- [To be done]: Render the material again word for word, skipping the pictures in it.

- [Raw data]:

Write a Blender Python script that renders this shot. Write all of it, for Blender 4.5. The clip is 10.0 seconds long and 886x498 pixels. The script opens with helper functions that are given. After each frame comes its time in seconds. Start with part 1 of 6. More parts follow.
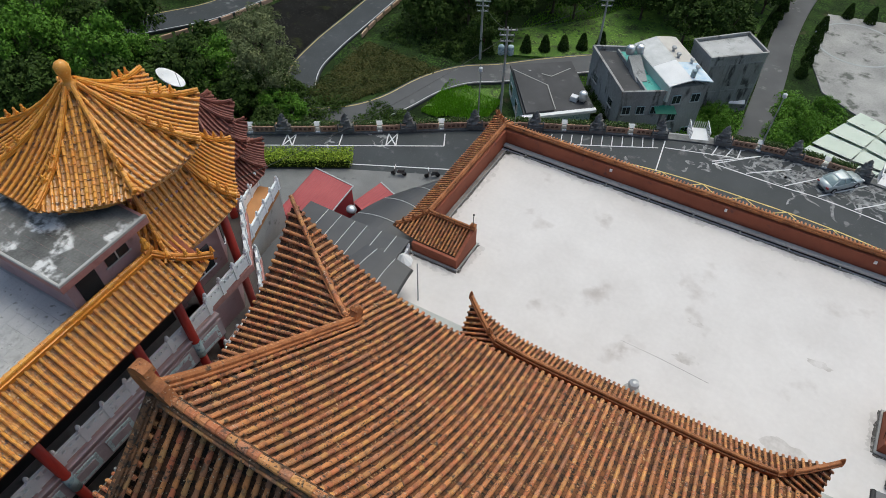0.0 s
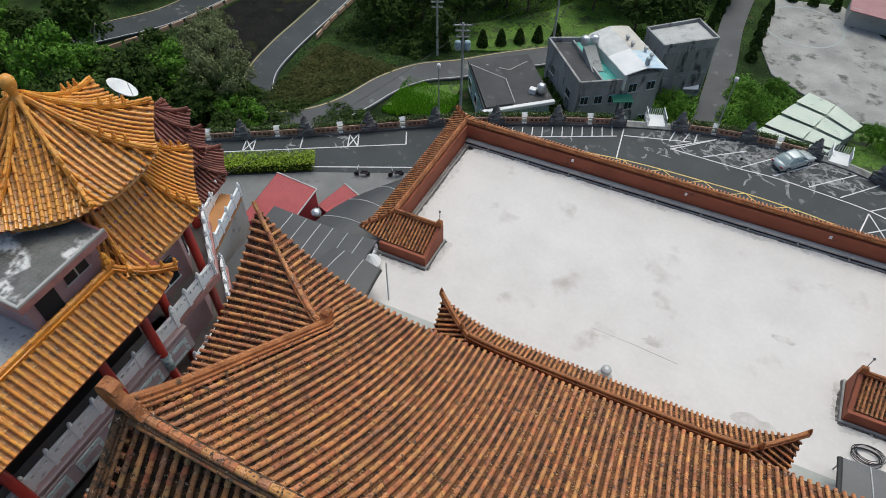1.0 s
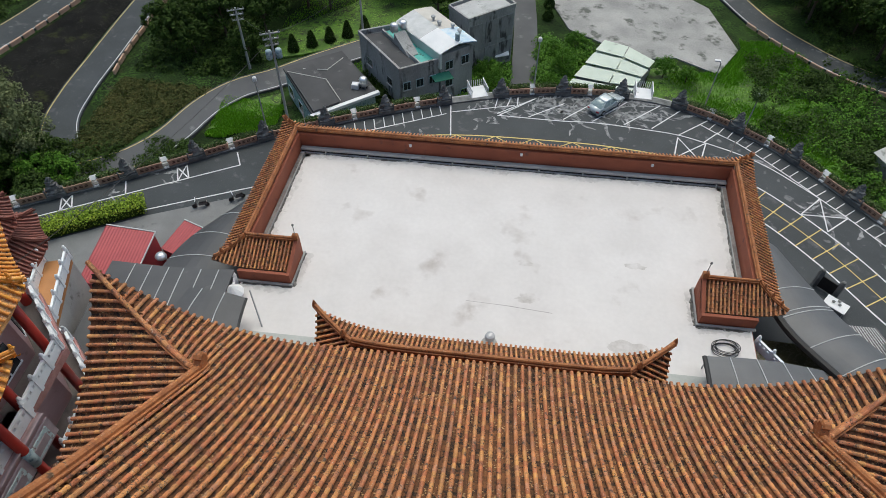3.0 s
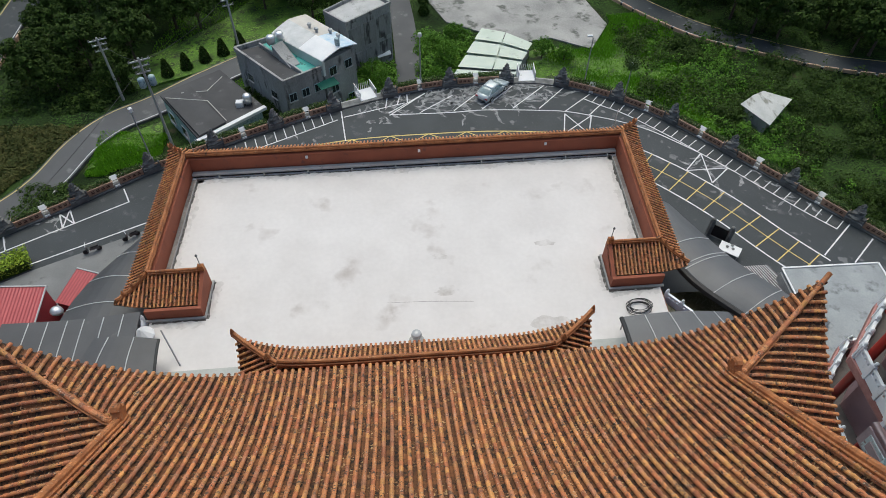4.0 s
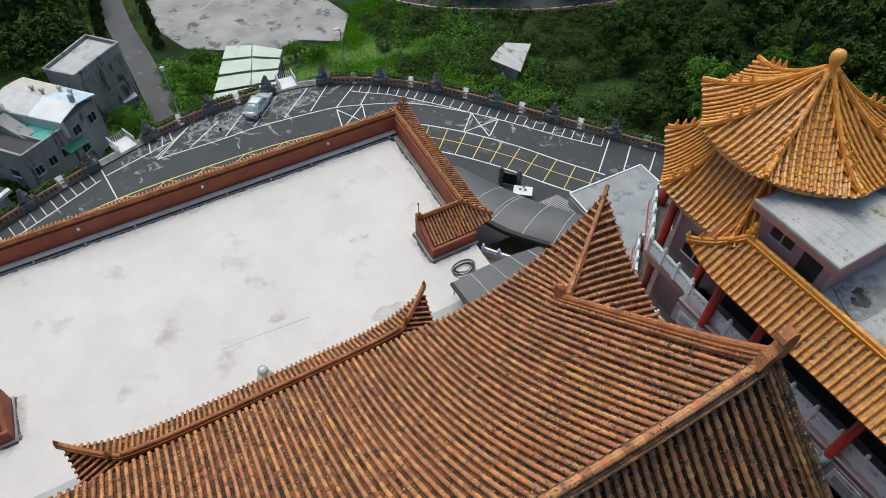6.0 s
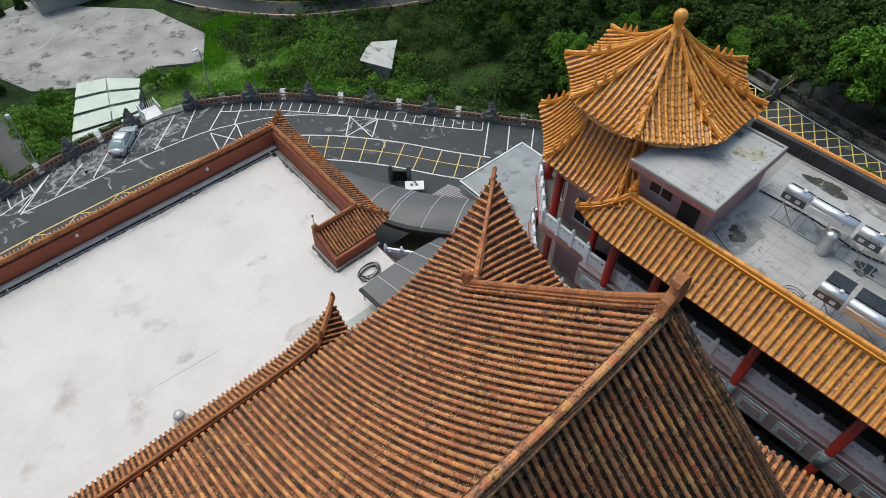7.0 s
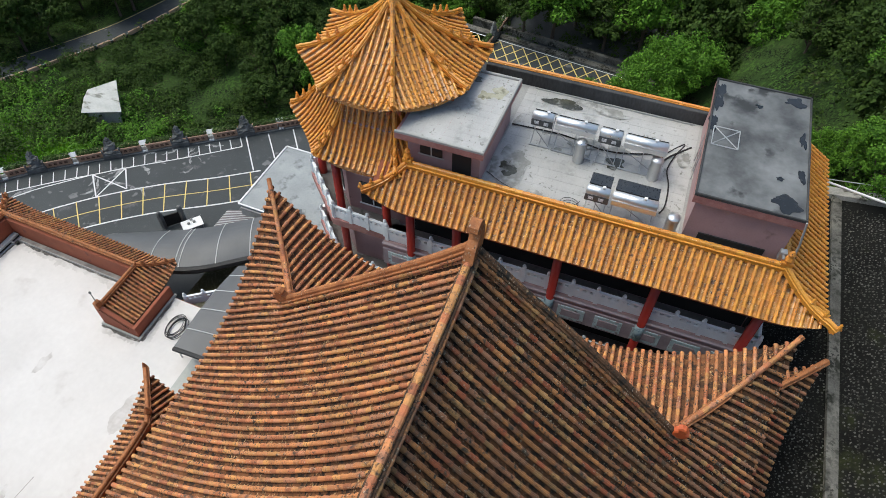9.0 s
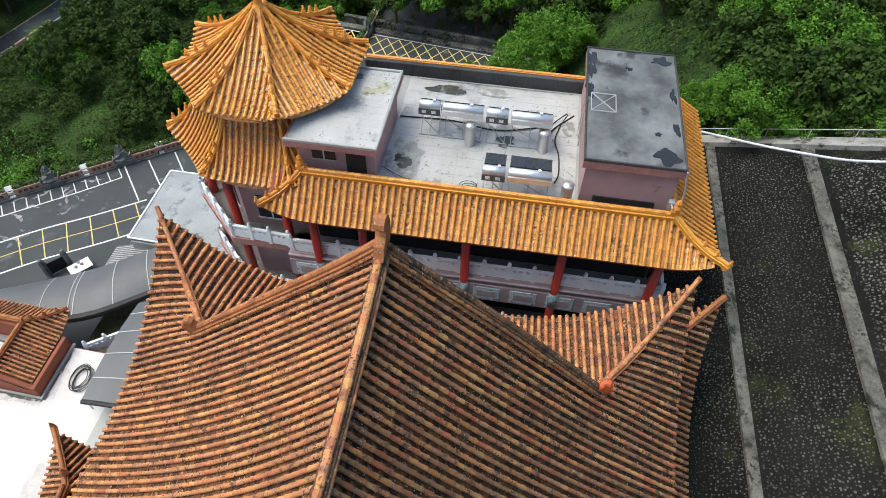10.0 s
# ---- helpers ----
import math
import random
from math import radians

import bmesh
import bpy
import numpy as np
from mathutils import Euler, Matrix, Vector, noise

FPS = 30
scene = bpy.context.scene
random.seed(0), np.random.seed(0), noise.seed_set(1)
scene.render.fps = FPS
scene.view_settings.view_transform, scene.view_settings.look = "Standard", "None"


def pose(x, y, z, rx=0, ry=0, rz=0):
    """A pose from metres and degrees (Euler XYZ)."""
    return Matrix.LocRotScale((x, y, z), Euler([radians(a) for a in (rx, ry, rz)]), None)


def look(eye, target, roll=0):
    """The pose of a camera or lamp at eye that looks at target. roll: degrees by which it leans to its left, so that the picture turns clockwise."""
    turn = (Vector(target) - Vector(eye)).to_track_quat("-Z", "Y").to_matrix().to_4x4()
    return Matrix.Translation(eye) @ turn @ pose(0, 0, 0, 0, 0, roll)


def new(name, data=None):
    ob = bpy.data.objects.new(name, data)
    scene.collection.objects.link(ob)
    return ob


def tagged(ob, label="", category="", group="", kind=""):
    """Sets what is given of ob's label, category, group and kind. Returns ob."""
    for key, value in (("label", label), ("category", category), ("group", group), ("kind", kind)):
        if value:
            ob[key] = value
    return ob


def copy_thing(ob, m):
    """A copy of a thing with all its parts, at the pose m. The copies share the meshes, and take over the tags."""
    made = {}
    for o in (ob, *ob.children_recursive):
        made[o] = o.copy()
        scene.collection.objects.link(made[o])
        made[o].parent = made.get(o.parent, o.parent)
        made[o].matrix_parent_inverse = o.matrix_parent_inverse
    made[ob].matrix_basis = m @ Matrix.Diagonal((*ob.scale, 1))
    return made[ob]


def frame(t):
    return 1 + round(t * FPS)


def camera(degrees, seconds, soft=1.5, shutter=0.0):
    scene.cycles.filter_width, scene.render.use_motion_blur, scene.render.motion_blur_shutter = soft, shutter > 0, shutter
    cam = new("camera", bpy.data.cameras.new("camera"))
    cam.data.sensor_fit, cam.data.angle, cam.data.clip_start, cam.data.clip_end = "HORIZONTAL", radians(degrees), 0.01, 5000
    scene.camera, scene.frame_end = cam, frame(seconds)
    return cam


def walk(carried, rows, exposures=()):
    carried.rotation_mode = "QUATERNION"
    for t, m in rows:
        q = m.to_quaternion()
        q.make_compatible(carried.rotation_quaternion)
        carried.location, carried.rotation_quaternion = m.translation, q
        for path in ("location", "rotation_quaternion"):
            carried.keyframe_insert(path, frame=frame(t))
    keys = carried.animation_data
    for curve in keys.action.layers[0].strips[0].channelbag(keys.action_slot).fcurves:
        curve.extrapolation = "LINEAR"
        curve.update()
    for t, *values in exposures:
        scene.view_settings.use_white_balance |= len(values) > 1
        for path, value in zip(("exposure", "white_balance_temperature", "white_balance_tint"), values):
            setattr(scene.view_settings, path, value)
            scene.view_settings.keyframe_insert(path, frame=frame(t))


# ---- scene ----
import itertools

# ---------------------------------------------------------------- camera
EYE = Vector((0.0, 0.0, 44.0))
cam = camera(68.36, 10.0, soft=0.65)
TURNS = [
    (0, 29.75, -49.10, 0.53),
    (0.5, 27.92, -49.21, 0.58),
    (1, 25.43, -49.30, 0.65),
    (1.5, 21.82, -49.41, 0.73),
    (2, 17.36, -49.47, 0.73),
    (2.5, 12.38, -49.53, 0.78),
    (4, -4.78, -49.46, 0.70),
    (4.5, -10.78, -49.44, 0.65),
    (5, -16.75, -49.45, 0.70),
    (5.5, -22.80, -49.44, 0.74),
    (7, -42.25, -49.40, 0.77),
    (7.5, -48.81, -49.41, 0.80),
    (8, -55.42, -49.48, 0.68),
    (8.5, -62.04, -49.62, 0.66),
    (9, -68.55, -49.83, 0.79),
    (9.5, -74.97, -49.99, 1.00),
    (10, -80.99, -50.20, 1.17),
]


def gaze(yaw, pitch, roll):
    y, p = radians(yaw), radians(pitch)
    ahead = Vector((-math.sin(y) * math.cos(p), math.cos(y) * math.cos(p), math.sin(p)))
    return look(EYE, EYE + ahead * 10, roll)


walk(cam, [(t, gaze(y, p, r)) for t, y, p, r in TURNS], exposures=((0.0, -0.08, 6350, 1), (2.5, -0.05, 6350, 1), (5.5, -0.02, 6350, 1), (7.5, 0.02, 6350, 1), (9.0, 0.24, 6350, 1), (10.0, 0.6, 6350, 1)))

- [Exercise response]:
Write a Blender Python script that renders this shot. Write all of it, for Blender 4.5. The clip is 10.0 seconds long and 886x498 pixels. The script opens with helper functions that are given. After each frame comes its time in seconds. Start with part 1 of 6. More parts follow.
0.0 s
1.0 s
3.0 s
4.0 s
6.0 s
7.0 s
9.0 s
10.0 s
# ---- helpers ----
import math
import random
from math import radians

import bmesh
import bpy
import numpy as np
from mathutils import Euler, Matrix, Vector, noise

FPS = 30
scene = bpy.context.scene
random.seed(0), np.random.seed(0), noise.seed_set(1)
scene.render.fps = FPS
scene.view_settings.view_transform, scene.view_settings.look = "Standard", "None"


def pose(x, y, z, rx=0, ry=0, rz=0):
    """A pose from metres and degrees (Euler XYZ)."""
    return Matrix.LocRotScale((x, y, z), Euler([radians(a) for a in (rx, ry, rz)]), None)


def look(eye, target, roll=0):
    """The pose of a camera or lamp at eye that looks at target. roll: degrees by which it leans to its left, so that the picture turns clockwise."""
    turn = (Vector(target) - Vector(eye)).to_track_quat("-Z", "Y").to_matrix().to_4x4()
    return Matrix.Translation(eye) @ turn @ pose(0, 0, 0, 0, 0, roll)


def new(name, data=None):
    ob = bpy.data.objects.new(name, data)
    scene.collection.objects.link(ob)
    return ob


def tagged(ob, label="", category="", group="", kind=""):
    """Sets what is given of ob's label, category, group and kind. Returns ob."""
    for key, value in (("label", label), ("category", category), ("group", group), ("kind", kind)):
        if value:
            ob[key] = value
    return ob


def copy_thing(ob, m):
    """A copy of a thing with all its parts, at the pose m. The copies share the meshes, and take over the tags."""
    made = {}
    for o in (ob, *ob.children_recursive):
        made[o] = o.copy()
        scene.collection.objects.link(made[o])
        made[o].parent = made.get(o.parent, o.parent)
        made[o].matrix_parent_inverse = o.matrix_parent_inverse
    made[ob].matrix_basis = m @ Matrix.Diagonal((*ob.scale, 1))
    return made[ob]


def frame(t):
    return 1 + round(t * FPS)


def camera(degrees, seconds, soft=1.5, shutter=0.0):
    scene.cycles.filter_width, scene.render.use_motion_blur, scene.render.motion_blur_shutter = soft, shutter > 0, shutter
    cam = new("camera", bpy.data.cameras.new("camera"))
    cam.data.sensor_fit, cam.data.angle, cam.data.clip_start, cam.data.clip_end = "HORIZONTAL", radians(degrees), 0.01, 5000
    scene.camera, scene.frame_end = cam, frame(seconds)
    return cam


def walk(carried, rows, exposures=()):
    carried.rotation_mode = "QUATERNION"
    for t, m in rows:
        q = m.to_quaternion()
        q.make_compatible(carried.rotation_quaternion)
        carried.location, carried.rotation_quaternion = m.translation, q
        for path in ("location", "rotation_quaternion"):
            carried.keyframe_insert(path, frame=frame(t))
    keys = carried.animation_data
    for curve in keys.action.layers[0].strips[0].channelbag(keys.action_slot).fcurves:
        curve.extrapolation = "LINEAR"
        curve.update()
    for t, *values in exposures:
        scene.view_settings.use_white_balance |= len(values) > 1
        for path, value in zip(("exposure", "white_balance_temperature", "white_balance_tint"), values):
            setattr(scene.view_settings, path, value)
            scene.view_settings.keyframe_insert(path, frame=frame(t))


# ---- scene ----
import itertools

# ---------------------------------------------------------------- camera
EYE = Vector((0.0, 0.0, 44.0))
cam = camera(68.36, 10.0, soft=0.65)
TURNS = [
    (0, 29.75, -49.10, 0.53),
    (0.5, 27.92, -49.21, 0.58),
    (1, 25.43, -49.30, 0.65),
    (1.5, 21.82, -49.41, 0.73),
    (2, 17.36, -49.47, 0.73),
    (2.5, 12.38, -49.53, 0.78),
    (4, -4.78, -49.46, 0.70),
    (4.5, -10.78, -49.44, 0.65),
    (5, -16.75, -49.45, 0.70),
    (5.5, -22.80, -49.44, 0.74),
    (7, -42.25, -49.40, 0.77),
    (7.5, -48.81, -49.41, 0.80),
    (8, -55.42, -49.48, 0.68),
    (8.5, -62.04, -49.62, 0.66),
    (9, -68.55, -49.83, 0.79),
    (9.5, -74.97, -49.99, 1.00),
    (10, -80.99, -50.20, 1.17),
]


def gaze(yaw, pitch, roll):
    y, p = radians(yaw), radians(pitch)
    ahead = Vector((-math.sin(y) * math.cos(p), math.cos(y) * math.cos(p), math.sin(p)))
    return look(EYE, EYE + ahead * 10, roll)


walk(cam, [(t, gaze(y, p, r)) for t, y, p, r in TURNS], exposures=((0.0, -0.08, 6350, 1), (2.5, -0.05, 6350, 1), (5.5, -0.02, 6350, 1), (7.5, 0.02, 6350, 1), (9.0, 0.24, 6350, 1), (10.0, 0.6, 6350, 1)))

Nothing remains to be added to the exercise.